The real debate is how to best implement competitive reforms—not whether to pursue them

A new paper from the energy experts at The R Street Institute finds that full competition in electricity markets delivers the most consumer benefits. The report provides further evidence that the existing big government central planning regulatory system in most state electricity markets is impeding the energy transition and saddling consumers with higher utility bills.  

The paper, Electric Paradigms: Competitive Structures Benefit Consumers, recommends states pursue full restructuring of their wholesale and retail electricity markets to capitalize on private sector investment and consumer demand for new products and services.  

“Electric competition has worked.
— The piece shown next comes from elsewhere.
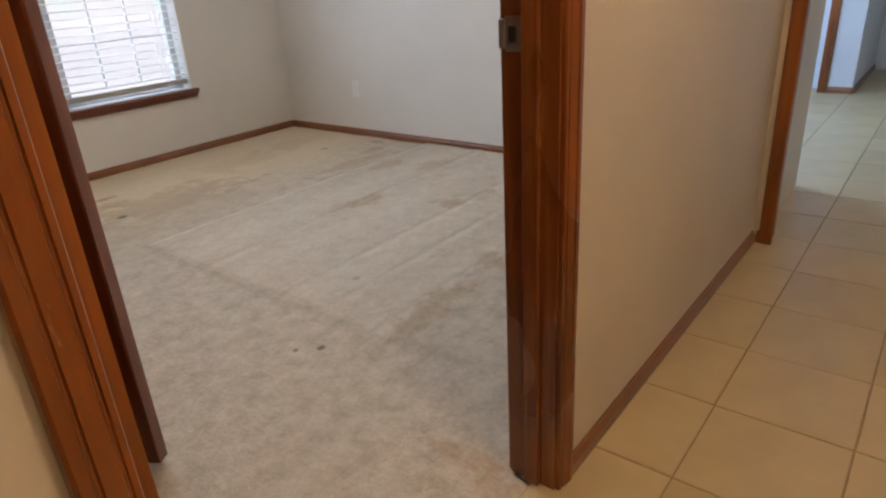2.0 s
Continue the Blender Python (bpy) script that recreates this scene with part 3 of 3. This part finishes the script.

It provides economic, reliability, environmental and governance benefits. It can work much better with stronger pro-market reforms,” the authors of the paper conclude.

In many parts of the country, state-regulated utility monopolies still control the energy market and customers can’t choose where they buy their electricity. A government granted monopoly may have made since at the beginning of the 20th century when people were still using “sad irons” to press their laundry, but advances in communications and energy technologies eliminated the “natural monopoly” in electricity markets decades ago.

These outdated market structures leave consumers out of the decision-making process, limit innovation, and unfairly compete with private sector investments in clean energy resources and technologies.

“For the past few decades, power generation and retail services have unequivocally not been natural monopolies,” the authors of the paper conclude. “The first cohort of states to recognize this and institute restructuring realized economic, reliability, governance and environmental benefits. Emerging technology makes the restructuring value proposition even richer.”

Only 13 states and Washington D.C. have fully restructured electricity markets that allow competition at the retail and wholesale levels. Eighteen states still maintain regulated monopolies, while the remaining 19 states use a hybrid model with competition for big energy users at the wholesale level but not for retail consumers.

The authors of the R Street paper, Michael Giberson and Devin Hartman, argue that restructuring the electric power industry to keep pace with technological advances will improve reliability, encourage the adoption of efficiency measures, reduce emissions, improve governance, and reduce consumer costs.                      

Giberson and Hartman looked at reliability, economics, environmental performance, and governance in monopoly and restructured markets to determine the best market structure from the viewpoint of the end-user – consumers.

“Full restructuring provides the most consumer benefit, but benefits are highly sensitive to implementation quality. The main implementation problems are allowing distribution monopolies to cross-subsidize competitive generation and retail markets, as well as failing to provide sufficient information and safeguards against manipulative suppliers,” Giberson and Hartman write.

The paper recommends expanding market reforms to increase competition at the wholesale and retail levels. Only the distribution of electricity should continue to be regulated as a monopoly. Recommended reforms include expanding customer choice and requiring competitive procurement practices at utilities.

“Consumer groups and states are progressing towards wholesale competition. But states should not neglect retail competition, as the benefits of wholesale markets are limited without allowing consumers to choose their electricity supplier,” the authors write.

Technological advances make it easier for consumers to become price- and emission-sensitive in their power consumption, Giberson and Hartman write. “Markets are better at discovering and meeting consumer preferences than regulatory processes. At a time when consumers are increasingly interested in supporting clean power, retail choice lets them exercise their environmental preferences.”

States should fully restructure by “quarantining the monopoly” to enforce a complete separation between regulated monopoly wires businesses and competitive generation and retailing businesses, the authors recommend. Additional recommended reforms include:

  • Minimizing subsidies and other state interventions.

  • Adopting supplier-consolidated billing.

  • Improving retail market oversight and energy provider licensing.

  • Ensuring secure access to consumer data.

The biggest strides, according to the paper, need to be made in the Southeast and West, which remain wedded to monopoly utilities. Most states in the Great Plains and Midwest participate in wholesale markets, but need retail reforms like giving consumers market access or putting utility generation plans out for competitive bidding. The Northeast should prioritize proper implementation of consumer choice and reduce interference in competitive markets.

The report comes at a pivotal time for policymakers as they grapple with the transition to cleaner energy. Special interest groups have popped up to defend the old monopoly system and protect its guaranteed rate of return that keeps consumers hostage.

“The politicization of energy policy impedes progress toward a decentralized electricity system that gives consumers real choices in their energy and service providers, including the right to generate their own electricity at home,” said Robert Dillon, executive director of the Energy Choice Coalition. “The best market structure is the one that results in the lowest possible costs and the greatest amount of freedom for consumers.”

Giberson and Hartman conclude that the debate isn't whether competition is good for consumers, “the real debate is how to best implement competitive reforms—not whether to pursue them.”